Looking at their farm now, it’s hard to believe they are just in their second season. With about an acre in production, their fruit trees and berries are beginning to provide a smattering of sweet rewards here and there. The winter squash and melons crawl across the ground bulky with leaves and are heavy with crops ready to come in from the field. Marigolds head the beginning of rows of veggies, and eggplant, peppers, leafy greens and more are bursting with crops that will end up at markets, schools, and at food pantries.

As we walk through their corn they stop and admire the ears- a crop that failed last year when they were first starting. With some of the ears plumped in their green sleeves, both Andrew and Mia snap off an ear and look at each other hopefully. They slowly draw back the leaves and silk where rows of perfect kernels shimmer in the light- the gold they have been hoping for.
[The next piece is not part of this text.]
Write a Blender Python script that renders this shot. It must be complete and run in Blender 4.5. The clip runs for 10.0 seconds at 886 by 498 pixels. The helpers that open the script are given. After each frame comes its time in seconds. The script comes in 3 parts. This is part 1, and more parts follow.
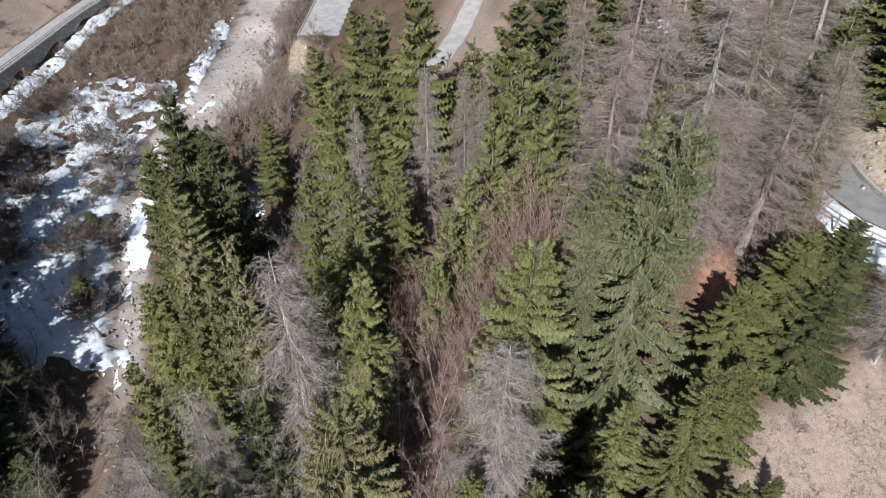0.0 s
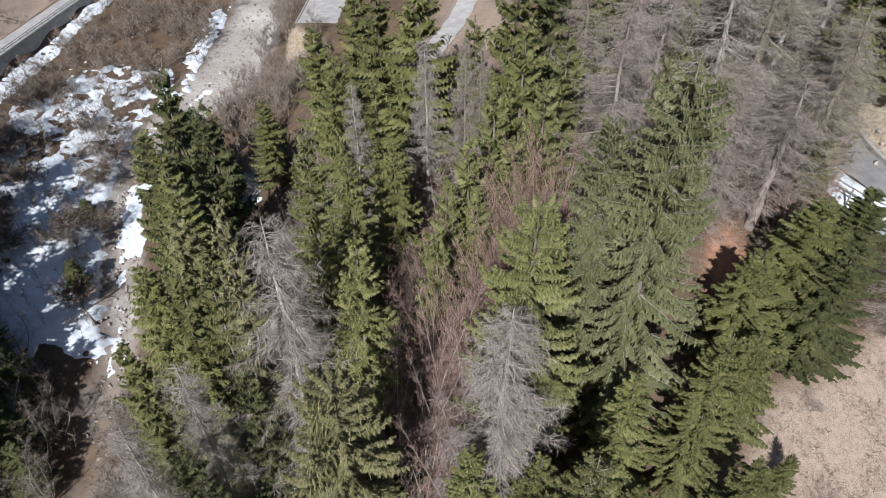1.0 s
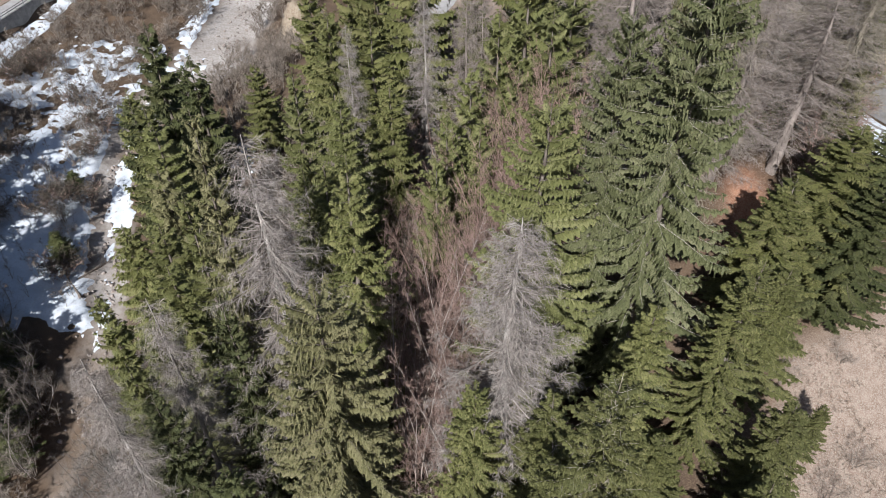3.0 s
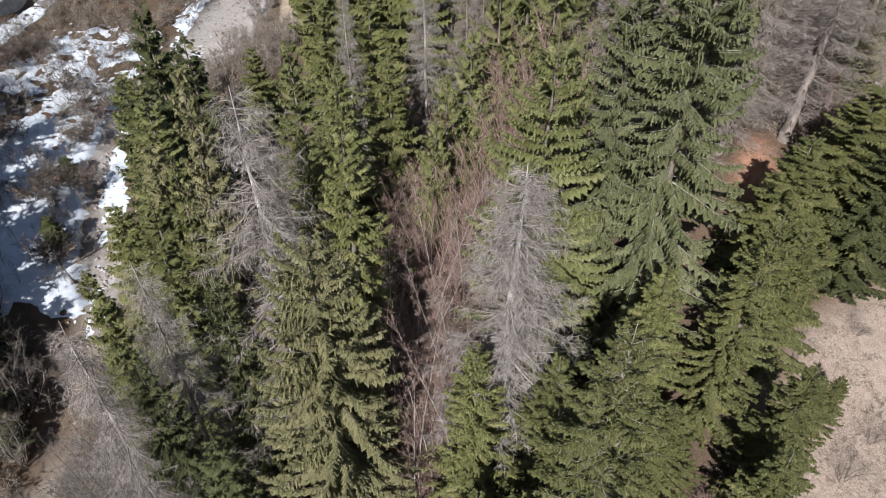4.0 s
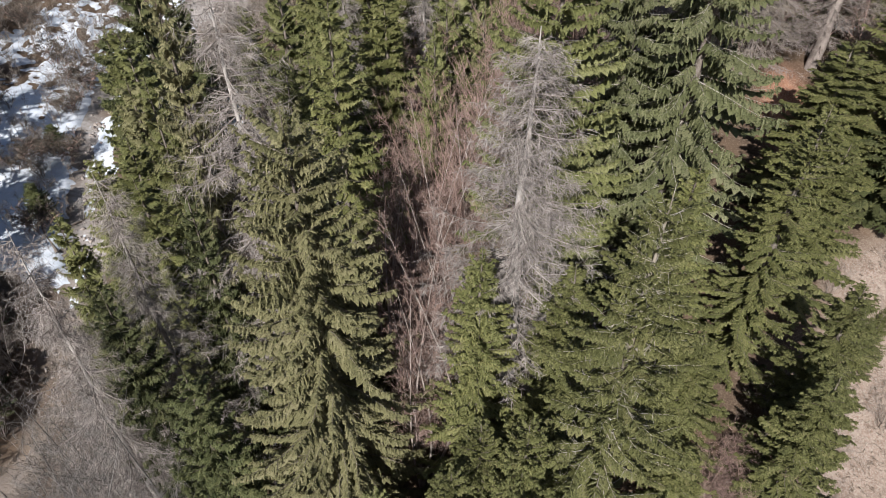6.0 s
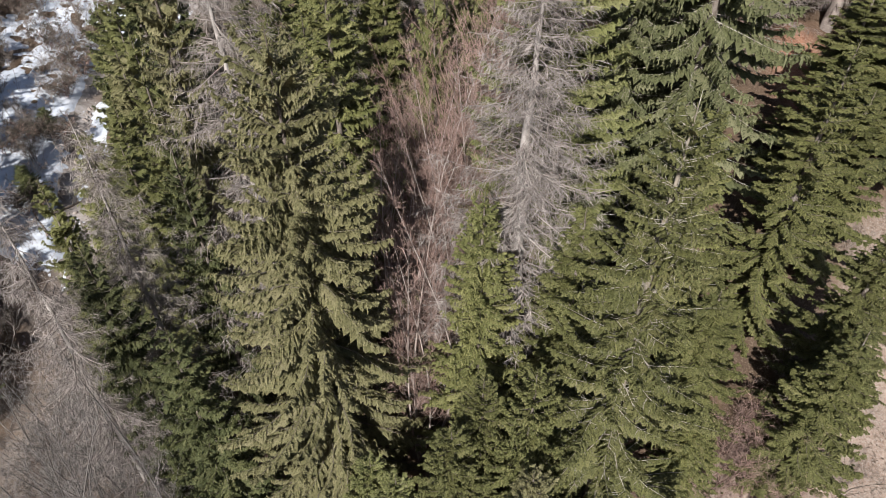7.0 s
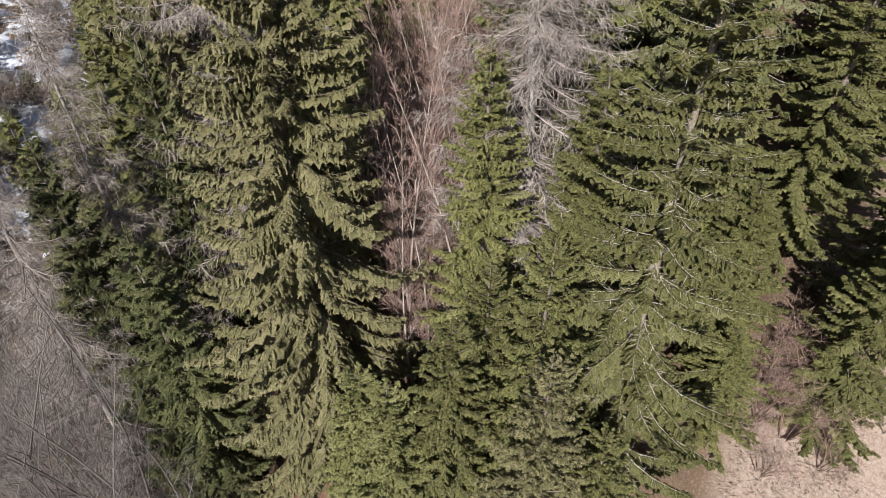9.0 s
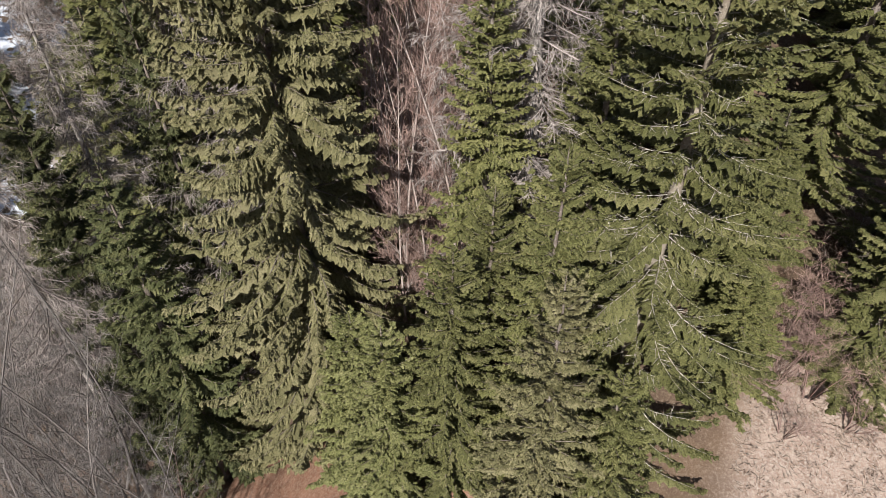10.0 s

This small triumph was not given to them- Andrew and Mia have been studying and learning during every waking hour when they are not out on the farm. Countless time is spent on google, youtube, utilizing UConn Extension resources, and taking classes. They identify the problems they have, find a solution, or take a leap of faith, and make the changes so that the land and plants are given the best care and chance at survival. These fruits of their labor are not just small triumphs in the field but are translated into more nutritious organic food being shared within their local community.

Yes, there are days when they miss the city. The ability to choose from a bevy of different restaurants that satiate their passion for food, or to go to a cultural event at a local venue that shows them little pieces of others’ passions and stories; but they are creating something just as plentiful here. In this place, they provide space for healthy soil that is crowded with communities of thriving microorganisms; ingredients for a wide variety of cuisines; and a stillness for wildlife to wander through that is more varied than any they would find in Central Park.

So high heels and dress shoes are replaced with muck boots, high rises are exchanged for sunrises, and commutes on trains are replaced with harvests in the rain. Not everyone could make the change these two have made, but Andrew and Mia have done it with joy, grace, and (despite frustrations we’re sure), steadfast determination. Won’t you welcome them with us? They’re ready and excited to be a farm that not only hosts guests, and grows food for you, but becomes part of the fabric of our own diverse and unique community.